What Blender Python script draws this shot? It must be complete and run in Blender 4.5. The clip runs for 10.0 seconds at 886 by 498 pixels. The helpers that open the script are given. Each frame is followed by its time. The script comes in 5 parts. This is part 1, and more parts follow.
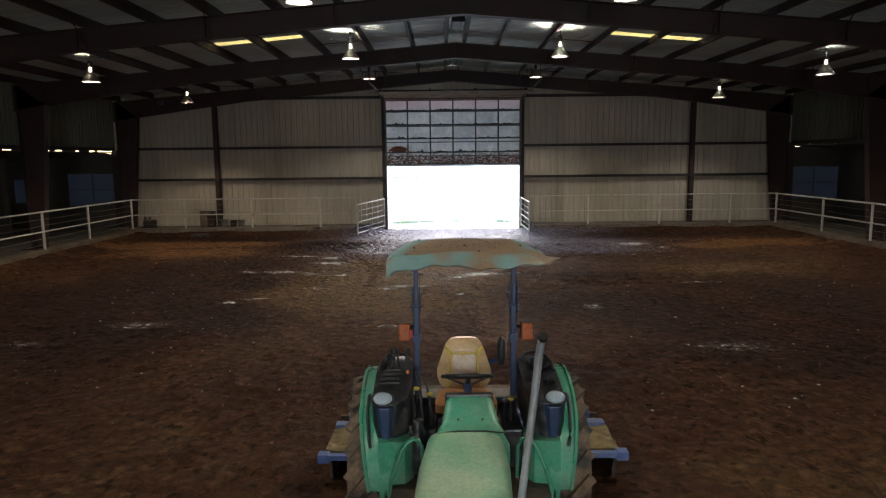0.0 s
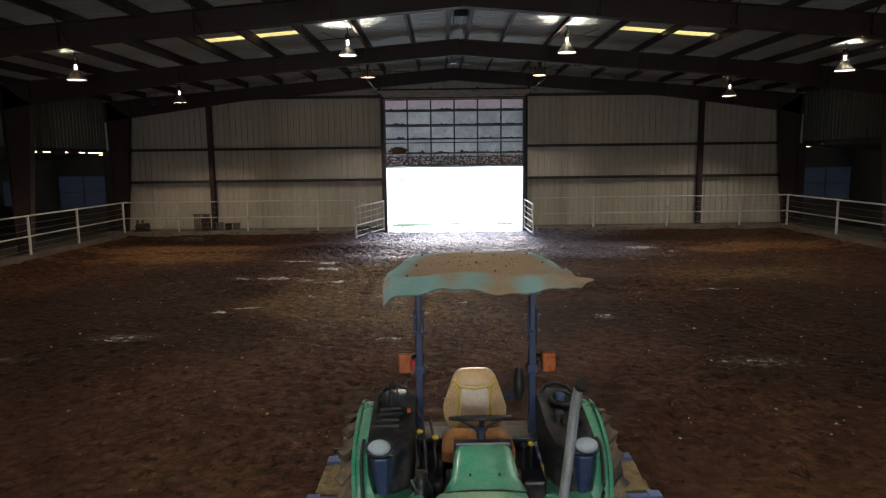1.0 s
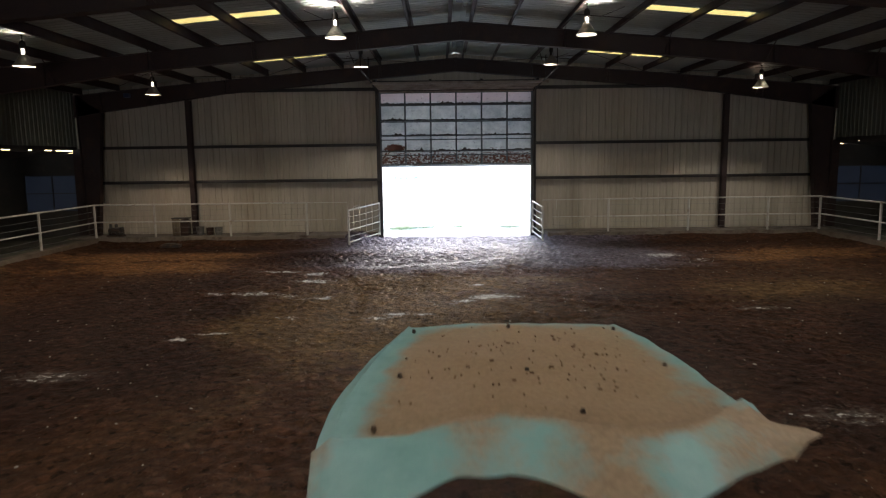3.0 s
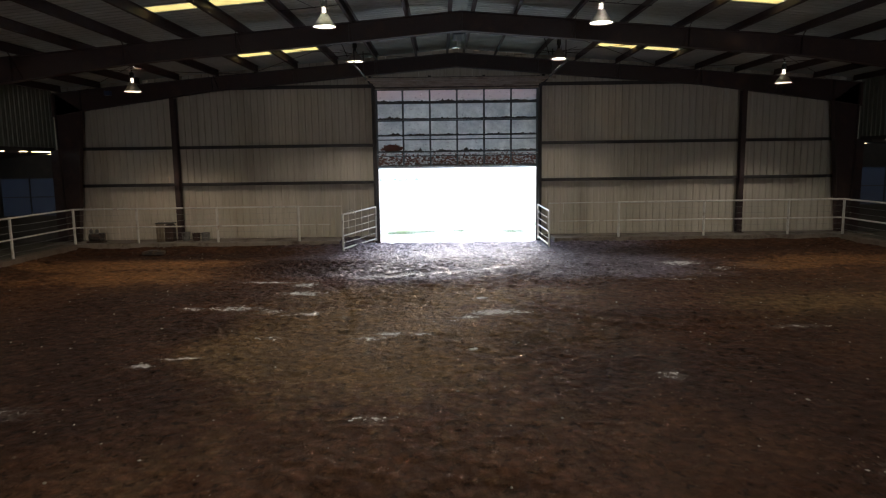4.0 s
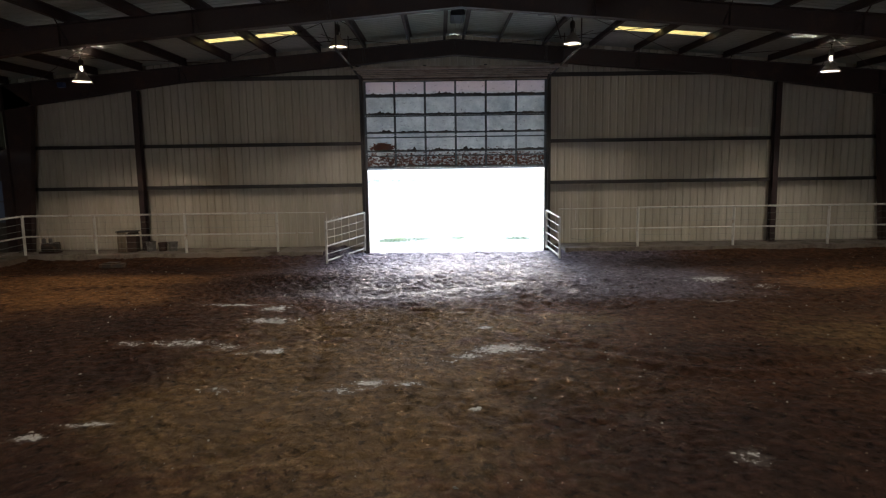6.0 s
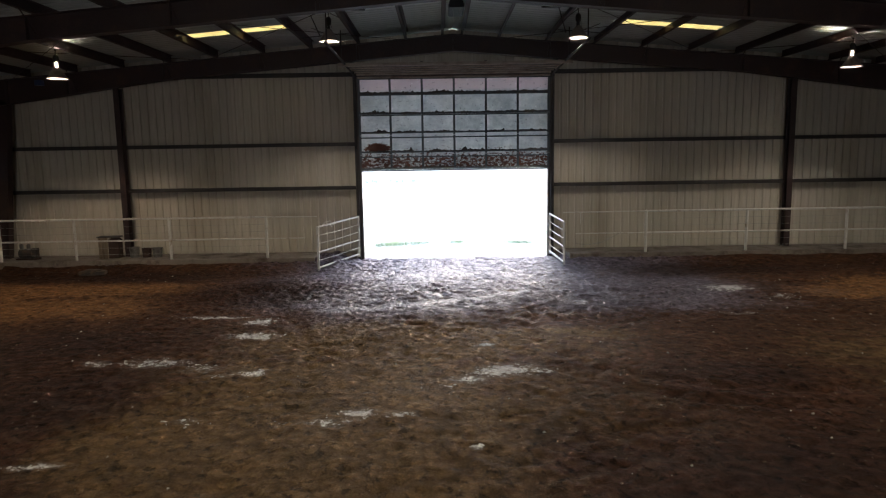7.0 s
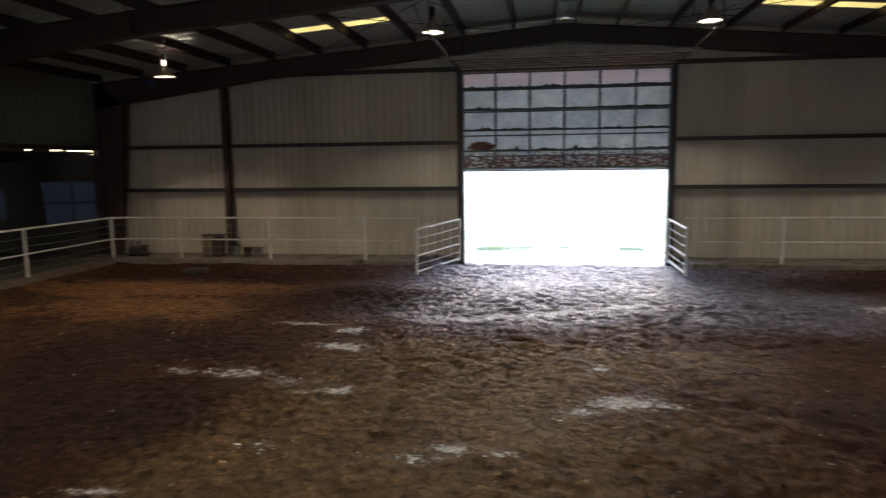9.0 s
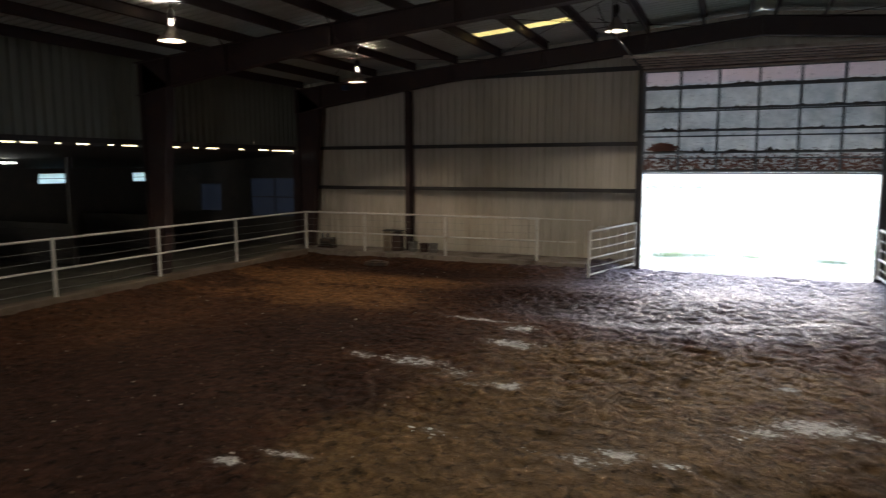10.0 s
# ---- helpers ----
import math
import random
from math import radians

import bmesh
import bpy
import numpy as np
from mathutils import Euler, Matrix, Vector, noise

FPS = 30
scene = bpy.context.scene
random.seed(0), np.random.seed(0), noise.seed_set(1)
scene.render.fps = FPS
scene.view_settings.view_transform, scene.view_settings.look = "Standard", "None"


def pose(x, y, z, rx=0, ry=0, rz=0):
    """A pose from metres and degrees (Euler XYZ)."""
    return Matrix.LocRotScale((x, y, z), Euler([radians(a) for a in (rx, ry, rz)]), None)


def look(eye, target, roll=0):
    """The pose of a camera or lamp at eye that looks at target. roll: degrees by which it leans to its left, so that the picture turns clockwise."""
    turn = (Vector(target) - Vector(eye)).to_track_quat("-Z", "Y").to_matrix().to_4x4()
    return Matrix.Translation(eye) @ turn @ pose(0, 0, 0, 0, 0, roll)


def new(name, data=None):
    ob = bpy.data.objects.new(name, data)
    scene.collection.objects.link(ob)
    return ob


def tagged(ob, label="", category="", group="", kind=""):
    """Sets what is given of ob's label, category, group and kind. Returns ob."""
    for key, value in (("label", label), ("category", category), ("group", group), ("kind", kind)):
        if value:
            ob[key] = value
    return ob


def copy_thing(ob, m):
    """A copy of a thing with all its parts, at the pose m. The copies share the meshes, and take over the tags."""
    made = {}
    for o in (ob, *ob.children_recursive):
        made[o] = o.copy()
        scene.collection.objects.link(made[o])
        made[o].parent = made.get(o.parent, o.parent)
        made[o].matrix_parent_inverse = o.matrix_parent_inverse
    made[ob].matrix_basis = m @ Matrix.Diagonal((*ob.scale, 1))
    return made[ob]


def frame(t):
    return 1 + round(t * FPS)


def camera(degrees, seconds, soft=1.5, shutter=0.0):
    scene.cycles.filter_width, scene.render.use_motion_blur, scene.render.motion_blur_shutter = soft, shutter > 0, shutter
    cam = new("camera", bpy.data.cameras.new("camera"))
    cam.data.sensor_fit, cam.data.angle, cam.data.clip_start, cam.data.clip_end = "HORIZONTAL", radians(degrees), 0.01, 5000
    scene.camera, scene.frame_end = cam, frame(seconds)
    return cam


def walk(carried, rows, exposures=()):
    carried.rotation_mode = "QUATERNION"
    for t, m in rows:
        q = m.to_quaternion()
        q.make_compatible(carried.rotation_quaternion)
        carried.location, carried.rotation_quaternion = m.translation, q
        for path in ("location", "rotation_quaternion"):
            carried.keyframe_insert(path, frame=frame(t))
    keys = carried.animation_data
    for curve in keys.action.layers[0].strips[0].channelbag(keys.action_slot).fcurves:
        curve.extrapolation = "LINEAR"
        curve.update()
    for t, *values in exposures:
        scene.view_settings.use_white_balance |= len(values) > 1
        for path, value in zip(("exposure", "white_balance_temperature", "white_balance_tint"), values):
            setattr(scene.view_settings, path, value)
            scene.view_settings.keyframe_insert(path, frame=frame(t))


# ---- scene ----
cam = camera(67.3, 10.0, soft=1.2, shutter=0.5)
PATH = [
    (0, (-0.499, -0.385, 3.281), (-0.499, 1.596, 3.01), -0.6),
    (0.5, (-0.521, 0.013, 3.278), (-0.522, 1.995, 3.009), -0.7),
    (1, (-0.55, 0.476, 3.278), (-0.55, 2.458, 3.01), -0.7),
    (1.5, (-0.556, 1.005, 3.274), (-0.557, 2.987, 3.007), -0.7),
    (2, (-0.571, 1.62, 3.268), (-0.572, 3.602, 3.0), -0.7),
    (2.5, (-0.586, 2.263, 3.263), (-0.587, 4.245, 2.995), -0.7),
    (2.7, (-0.59, 2.494, 3.255), (-0.59, 4.476, 2.984), -0.7),
    (4, (-0.578, 4.391, 3.239), (-0.579, 6.373, 2.972), -0.8),
    (4.5, (-0.561, 5.141, 3.23), (-0.563, 7.123, 2.964), -0.8),
    (5, (-0.541, 5.856, 3.225), (-0.541, 7.839, 2.959), -0.8),
    (5.5, (-0.513, 6.538, 3.22), (-0.513, 8.521, 2.954), -0.8),
    (7, (-0.462, 8.246, 3.257), (-0.458, 10.228, 2.992), -0.9),
    (7.5, (-0.452, 8.71, 3.242), (-0.449, 10.692, 2.978), -0.9),
    (8, (-0.465, 9.162, 3.225), (-0.462, 11.144, 2.961), -0.9),
    (8.5, (-0.518, 9.465, 3.2), (-0.556, 11.448, 2.941), -0.9),
    (9, (-0.578, 9.527, 3.17), (-0.877, 11.489, 2.916), -0.7),
    (9.5, (-0.588, 9.464, 3.158), (-1.138, 11.371, 2.909), -0.4),
    (10, (-0.6, 9.386, 3.16), (-1.385, 11.209, 2.913), -0.1),
]
walk(cam, [(t, look(eye, target, roll)) for t, eye, target, roll in PATH], exposures=((0, 3.0), (10, 3.0)))

# ---- world, sun, exposure ----
SUN_ELEV, SUN_AZ = 24.0, 6.0          # degrees; the sun stands behind the open door
world = bpy.data.worlds.new("sky")
scene.world = world
world.use_nodes = True
wn = world.node_tree.nodes
wl = world.node_tree.links
sky = wn.new("ShaderNodeTexSky")
sky.sky_type = "NISHITA"
sky.sun_disc = False
sky.sun_elevation = radians(SUN_ELEV)
sky.sun_rotation = radians(SUN_AZ)
sky.air_density = 1.3
sky.dust_density = 1.5
sky.ozone_density = 2.0
wn["Background"].inputs["Strength"].default_value = 0.12
wl.new(sky.outputs[0], wn["Background"].inputs["Color"])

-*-

PROBLEM:
Restate the whole listing above exactly, please, omitting every image.

REPLY:
What Blender Python script draws this shot? It must be complete and run in Blender 4.5. The clip runs for 10.0 seconds at 886 by 498 pixels. The helpers that open the script are given. Each frame is followed by its time. The script comes in 5 parts. This is part 1, and more parts follow.
0.0 s
1.0 s
3.0 s
4.0 s
6.0 s
7.0 s
9.0 s
10.0 s
# ---- helpers ----
import math
import random
from math import radians

import bmesh
import bpy
import numpy as np
from mathutils import Euler, Matrix, Vector, noise

FPS = 30
scene = bpy.context.scene
random.seed(0), np.random.seed(0), noise.seed_set(1)
scene.render.fps = FPS
scene.view_settings.view_transform, scene.view_settings.look = "Standard", "None"


def pose(x, y, z, rx=0, ry=0, rz=0):
    """A pose from metres and degrees (Euler XYZ)."""
    return Matrix.LocRotScale((x, y, z), Euler([radians(a) for a in (rx, ry, rz)]), None)


def look(eye, target, roll=0):
    """The pose of a camera or lamp at eye that looks at target. roll: degrees by which it leans to its left, so that the picture turns clockwise."""
    turn = (Vector(target) - Vector(eye)).to_track_quat("-Z", "Y").to_matrix().to_4x4()
    return Matrix.Translation(eye) @ turn @ pose(0, 0, 0, 0, 0, roll)


def new(name, data=None):
    ob = bpy.data.objects.new(name, data)
    scene.collection.objects.link(ob)
    return ob


def tagged(ob, label="", category="", group="", kind=""):
    """Sets what is given of ob's label, category, group and kind. Returns ob."""
    for key, value in (("label", label), ("category", category), ("group", group), ("kind", kind)):
        if value:
            ob[key] = value
    return ob


def copy_thing(ob, m):
    """A copy of a thing with all its parts, at the pose m. The copies share the meshes, and take over the tags."""
    made = {}
    for o in (ob, *ob.children_recursive):
        made[o] = o.copy()
        scene.collection.objects.link(made[o])
        made[o].parent = made.get(o.parent, o.parent)
        made[o].matrix_parent_inverse = o.matrix_parent_inverse
    made[ob].matrix_basis = m @ Matrix.Diagonal((*ob.scale, 1))
    return made[ob]


def frame(t):
    return 1 + round(t * FPS)


def camera(degrees, seconds, soft=1.5, shutter=0.0):
    scene.cycles.filter_width, scene.render.use_motion_blur, scene.render.motion_blur_shutter = soft, shutter > 0, shutter
    cam = new("camera", bpy.data.cameras.new("camera"))
    cam.data.sensor_fit, cam.data.angle, cam.data.clip_start, cam.data.clip_end = "HORIZONTAL", radians(degrees), 0.01, 5000
    scene.camera, scene.frame_end = cam, frame(seconds)
    return cam


def walk(carried, rows, exposures=()):
    carried.rotation_mode = "QUATERNION"
    for t, m in rows:
        q = m.to_quaternion()
        q.make_compatible(carried.rotation_quaternion)
        carried.location, carried.rotation_quaternion = m.translation, q
        for path in ("location", "rotation_quaternion"):
            carried.keyframe_insert(path, frame=frame(t))
    keys = carried.animation_data
    for curve in keys.action.layers[0].strips[0].channelbag(keys.action_slot).fcurves:
        curve.extrapolation = "LINEAR"
        curve.update()
    for t, *values in exposures:
        scene.view_settings.use_white_balance |= len(values) > 1
        for path, value in zip(("exposure", "white_balance_temperature", "white_balance_tint"), values):
            setattr(scene.view_settings, path, value)
            scene.view_settings.keyframe_insert(path, frame=frame(t))


# ---- scene ----
cam = camera(67.3, 10.0, soft=1.2, shutter=0.5)
PATH = [
    (0, (-0.499, -0.385, 3.281), (-0.499, 1.596, 3.01), -0.6),
    (0.5, (-0.521, 0.013, 3.278), (-0.522, 1.995, 3.009), -0.7),
    (1, (-0.55, 0.476, 3.278), (-0.55, 2.458, 3.01), -0.7),
    (1.5, (-0.556, 1.005, 3.274), (-0.557, 2.987, 3.007), -0.7),
    (2, (-0.571, 1.62, 3.268), (-0.572, 3.602, 3.0), -0.7),
    (2.5, (-0.586, 2.263, 3.263), (-0.587, 4.245, 2.995), -0.7),
    (2.7, (-0.59, 2.494, 3.255), (-0.59, 4.476, 2.984), -0.7),
    (4, (-0.578, 4.391, 3.239), (-0.579, 6.373, 2.972), -0.8),
    (4.5, (-0.561, 5.141, 3.23), (-0.563, 7.123, 2.964), -0.8),
    (5, (-0.541, 5.856, 3.225), (-0.541, 7.839, 2.959), -0.8),
    (5.5, (-0.513, 6.538, 3.22), (-0.513, 8.521, 2.954), -0.8),
    (7, (-0.462, 8.246, 3.257), (-0.458, 10.228, 2.992), -0.9),
    (7.5, (-0.452, 8.71, 3.242), (-0.449, 10.692, 2.978), -0.9),
    (8, (-0.465, 9.162, 3.225), (-0.462, 11.144, 2.961), -0.9),
    (8.5, (-0.518, 9.465, 3.2), (-0.556, 11.448, 2.941), -0.9),
    (9, (-0.578, 9.527, 3.17), (-0.877, 11.489, 2.916), -0.7),
    (9.5, (-0.588, 9.464, 3.158), (-1.138, 11.371, 2.909), -0.4),
    (10, (-0.6, 9.386, 3.16), (-1.385, 11.209, 2.913), -0.1),
]
walk(cam, [(t, look(eye, target, roll)) for t, eye, target, roll in PATH], exposures=((0, 3.0), (10, 3.0)))

# ---- world, sun, exposure ----
SUN_ELEV, SUN_AZ = 24.0, 6.0          # degrees; the sun stands behind the open door
world = bpy.data.worlds.new("sky")
scene.world = world
world.use_nodes = True
wn = world.node_tree.nodes
wl = world.node_tree.links
sky = wn.new("ShaderNodeTexSky")
sky.sky_type = "NISHITA"
sky.sun_disc = False
sky.sun_elevation = radians(SUN_ELEV)
sky.sun_rotation = radians(SUN_AZ)
sky.air_density = 1.3
sky.dust_density = 1.5
sky.ozone_density = 2.0
wn["Background"].inputs["Strength"].default_value = 0.12
wl.new(sky.outputs[0], wn["Background"].inputs["Color"])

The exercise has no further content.